Less than 24 hours after Dr. King spoke these words, he was dead. He had been assassinated on the balcony of his motel.
Through his life, Dr. King serves as an example of what it means for us follow Jesus from the mountaintop back into the valley. An example for each of us to follow Christ into the challenges and pain in our world.
As followers of Jesus we might not all be called as Dr. King was to engage in non-violent direct action. As the Apostle Paul’s words remind us, we are one body with many and varied members.
So following Jesus’ call to feed the hungry, maybe one person volunteers at a food pantry, another brings meals to the homebound, and another writes letters to their legislator asking for help to address the root causes of hunger.
Heading Jesus call to free the oppressed, one person might letters to the imprisoned, another might volunteer as a court advocate, and another might gather at a vigil calling for the release of the unjustly imprisoned.
Recognizing that we are all made in the image of God and that racism and white supremacy have no place in our world, one person might work to make the church more welcoming to all people, another might run for office on a platform of promoting racial equity and justice, or another might even follow more directly after Dr. King in protest and demonstration demanding change.

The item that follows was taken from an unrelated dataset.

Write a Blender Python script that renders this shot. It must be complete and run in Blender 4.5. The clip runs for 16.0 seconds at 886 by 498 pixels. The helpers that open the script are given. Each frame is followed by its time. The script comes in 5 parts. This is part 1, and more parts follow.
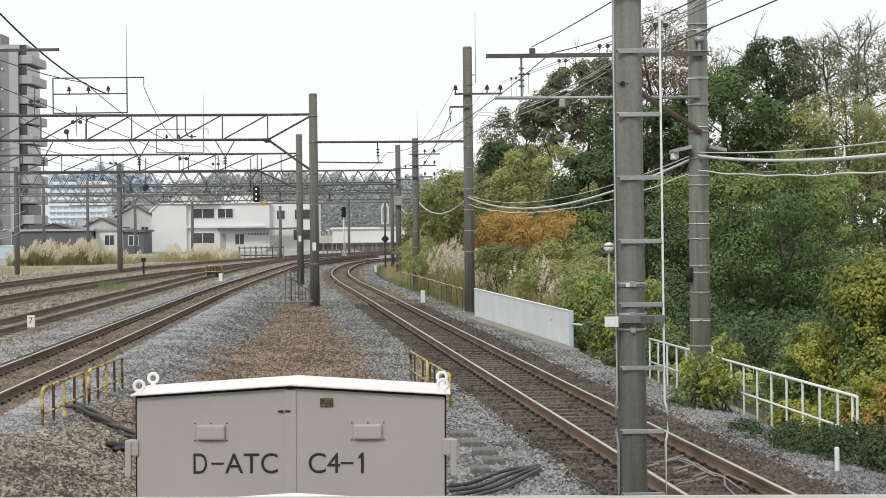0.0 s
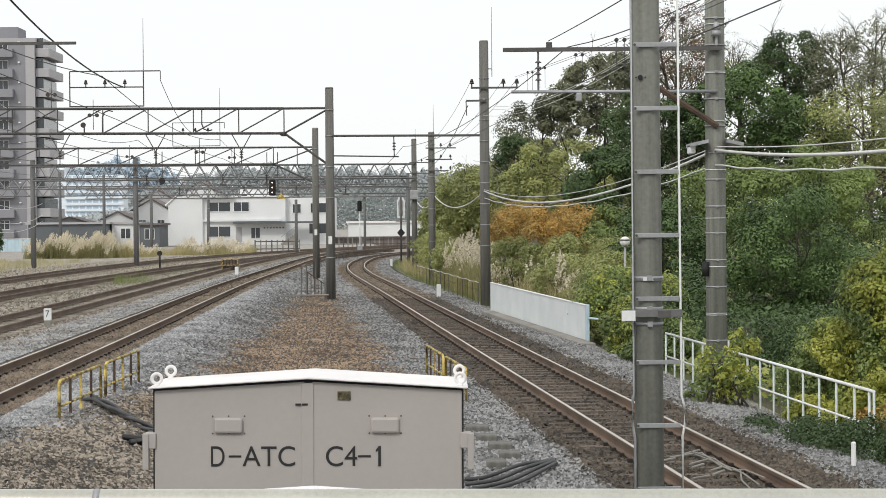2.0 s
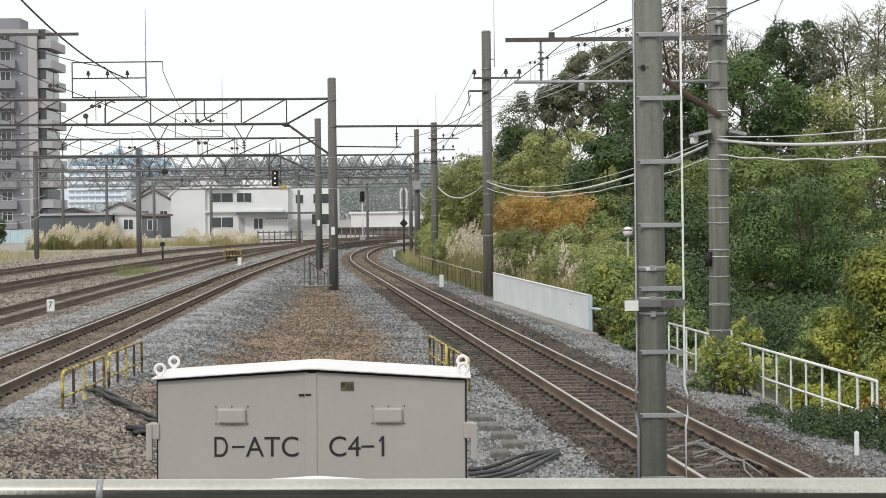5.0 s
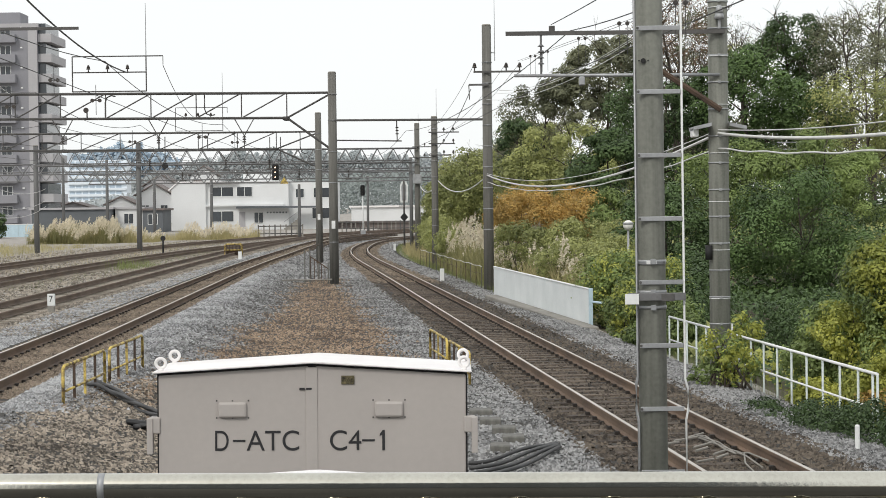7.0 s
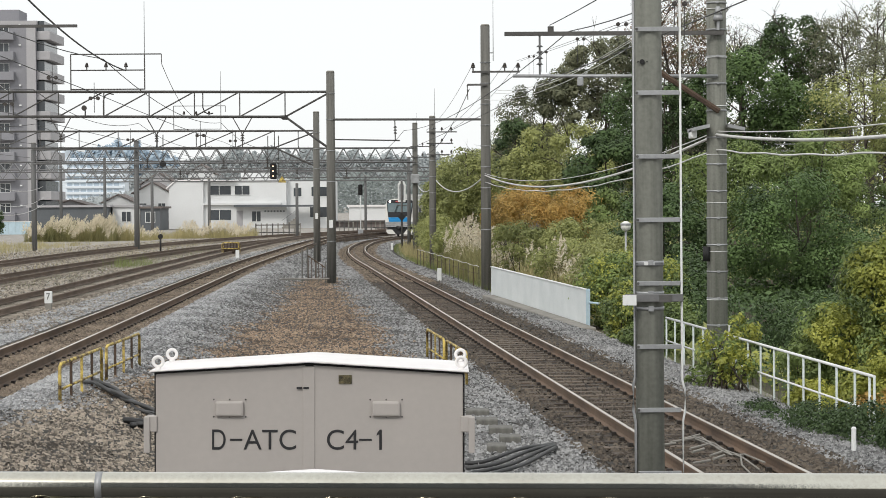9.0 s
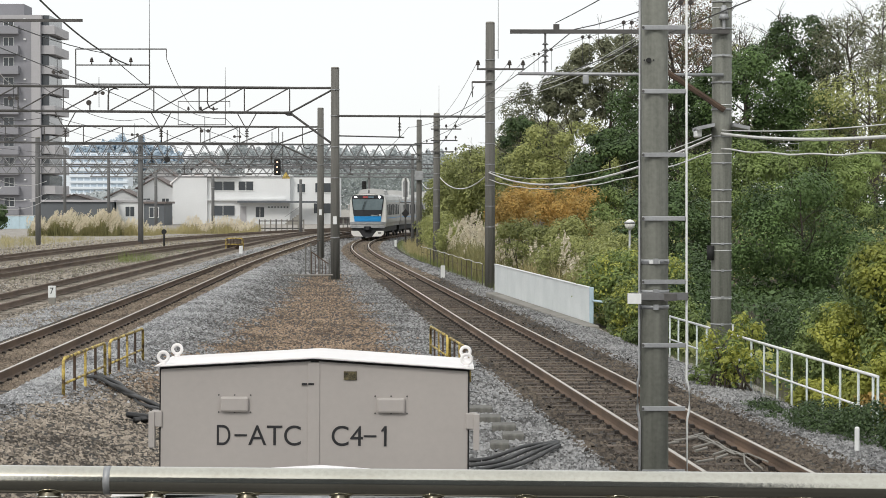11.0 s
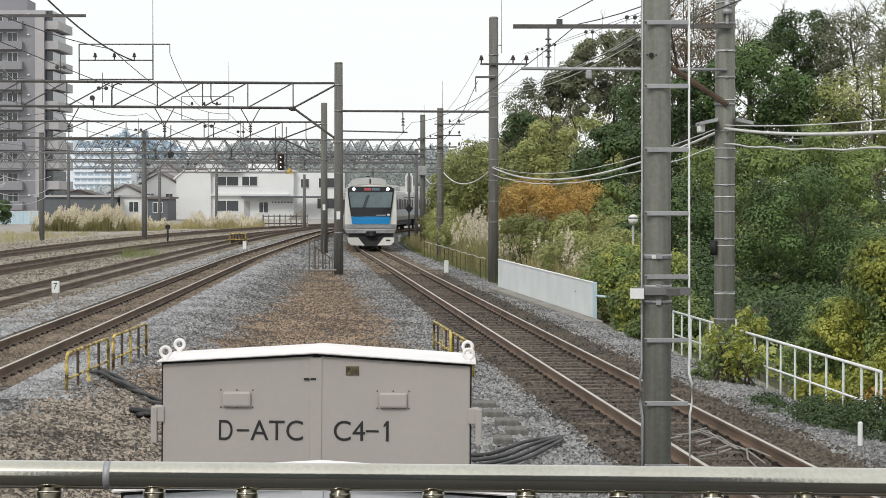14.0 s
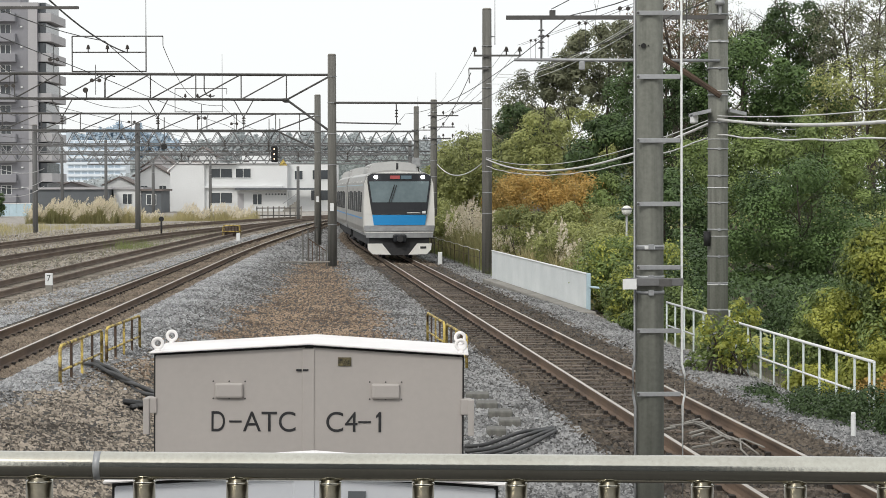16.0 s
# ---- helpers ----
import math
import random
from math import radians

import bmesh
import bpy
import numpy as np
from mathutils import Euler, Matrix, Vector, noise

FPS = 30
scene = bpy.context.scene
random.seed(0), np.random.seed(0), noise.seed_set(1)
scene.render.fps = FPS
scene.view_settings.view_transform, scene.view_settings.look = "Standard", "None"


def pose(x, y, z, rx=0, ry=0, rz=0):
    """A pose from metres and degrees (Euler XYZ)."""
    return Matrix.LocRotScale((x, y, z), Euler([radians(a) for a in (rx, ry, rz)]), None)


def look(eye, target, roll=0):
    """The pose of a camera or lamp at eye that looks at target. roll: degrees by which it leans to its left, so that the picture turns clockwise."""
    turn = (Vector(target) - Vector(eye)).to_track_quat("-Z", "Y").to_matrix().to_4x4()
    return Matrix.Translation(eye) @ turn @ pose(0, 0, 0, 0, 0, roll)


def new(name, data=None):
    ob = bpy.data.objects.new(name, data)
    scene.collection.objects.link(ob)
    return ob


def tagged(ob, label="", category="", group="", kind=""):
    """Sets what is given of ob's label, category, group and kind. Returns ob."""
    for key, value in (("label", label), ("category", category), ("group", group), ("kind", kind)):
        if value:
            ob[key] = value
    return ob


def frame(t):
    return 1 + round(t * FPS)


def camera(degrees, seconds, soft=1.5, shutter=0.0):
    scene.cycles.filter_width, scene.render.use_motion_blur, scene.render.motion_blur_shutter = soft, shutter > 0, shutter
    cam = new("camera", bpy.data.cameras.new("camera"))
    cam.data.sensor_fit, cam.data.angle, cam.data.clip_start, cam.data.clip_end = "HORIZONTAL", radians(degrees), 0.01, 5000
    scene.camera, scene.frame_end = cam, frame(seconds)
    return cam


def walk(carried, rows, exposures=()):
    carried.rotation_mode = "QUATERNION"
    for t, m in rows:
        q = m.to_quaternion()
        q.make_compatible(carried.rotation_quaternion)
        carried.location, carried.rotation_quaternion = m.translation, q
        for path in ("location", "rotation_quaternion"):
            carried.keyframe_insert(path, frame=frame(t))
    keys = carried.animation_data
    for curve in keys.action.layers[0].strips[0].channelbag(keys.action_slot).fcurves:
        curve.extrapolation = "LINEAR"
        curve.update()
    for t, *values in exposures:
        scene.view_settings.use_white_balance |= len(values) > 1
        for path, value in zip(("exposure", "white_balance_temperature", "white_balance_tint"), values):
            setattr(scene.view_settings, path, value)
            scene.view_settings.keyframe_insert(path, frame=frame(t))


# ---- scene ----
# ---------------------------------------------------------------- camera
cam = camera(24.0, 16.0, soft=0.8)
EYE = (0.0, 0.0, 2.85)
# seconds, turn to the left, tilt down, lean (degrees), sideways drift, rise (metres)
HOLD = [
    (0.0, -0.480, 0.556, -0.619, 0.0109, 0.0082),
    (0.5, -0.406, 0.565, -0.575, 0.0075, 0.0084),
    (1.0, -0.375, 0.587, -0.472, 0.0051, 0.0048),
    (1.5, -0.250, 0.630, -0.545, 0.0041, 0.0073),
    (2.0, -0.047, 0.718, -0.510, 0.0002, 0.0060),
    (2.5, 0.069, 0.726, -0.478, 0.0029, 0.0062),
    (3.0, 0.104, 0.769, -0.410, 0.0003, 0.0040),
    (3.5, 0.047, 0.848, -0.445, 0.0015, 0.0060),
    (4.0, 0.031, 0.891, -0.636, 0.0001, 0.0055),
    (6.5, 0.034, 1.125, -0.559, -0.0008, 0.0040),
    (7.0, 0.046, 1.150, -0.679, -0.0007, 0.0046),
    (7.5, 0.026, 1.121, -0.691, -0.0001, 0.0025),
    (8.0, 0.010, 1.125, -0.561, -0.0012, 0.0039),
    (8.5, -0.036, 1.149, -0.402, -0.0029, 0.0052),
    (9.0, -0.026, 1.157, -0.351, -0.0044, 0.0058),
    (11.5, 0.096, 1.262, 0.138, -0.0210, 0.0046),
    (12.0, 0.136, 1.293, 0.209, -0.0208, 0.0042),
    (12.5, 0.159, 1.340, 0.289, -0.0164, 0.0053),
    (13.0, 0.174, 1.361, 0.215, -0.0141, 0.0048),
    (13.5, 0.185, 1.369, 0.200, -0.0141, 0.0052),
    (14.0, 0.166, 1.371, 0.019, -0.0101, 0.0046),
    (14.5, 0.137, 1.398, -0.056, -0.0051, 0.0020),
    (15.0, 0.137, 1.445, -0.081, -0.0036, 0.0019),
    (15.5, 0.068, 1.486, -0.114, -0.0012, 0.0034),
    (16.0, 0.000, 1.600, -0.086, 0.0000, -0.0000),
]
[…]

As people of faith, there are countless ways in which we can live out that faith. As we live lives that respond to the call of Jesus to follow him from those mountaintop experiences back down into the valley, may we obediently follow, wherever that might lead us. For we know that we never go alone, but always in the company of the Spirit, who empowers us to follow as the saints who have already gone before us exemplified. Amen.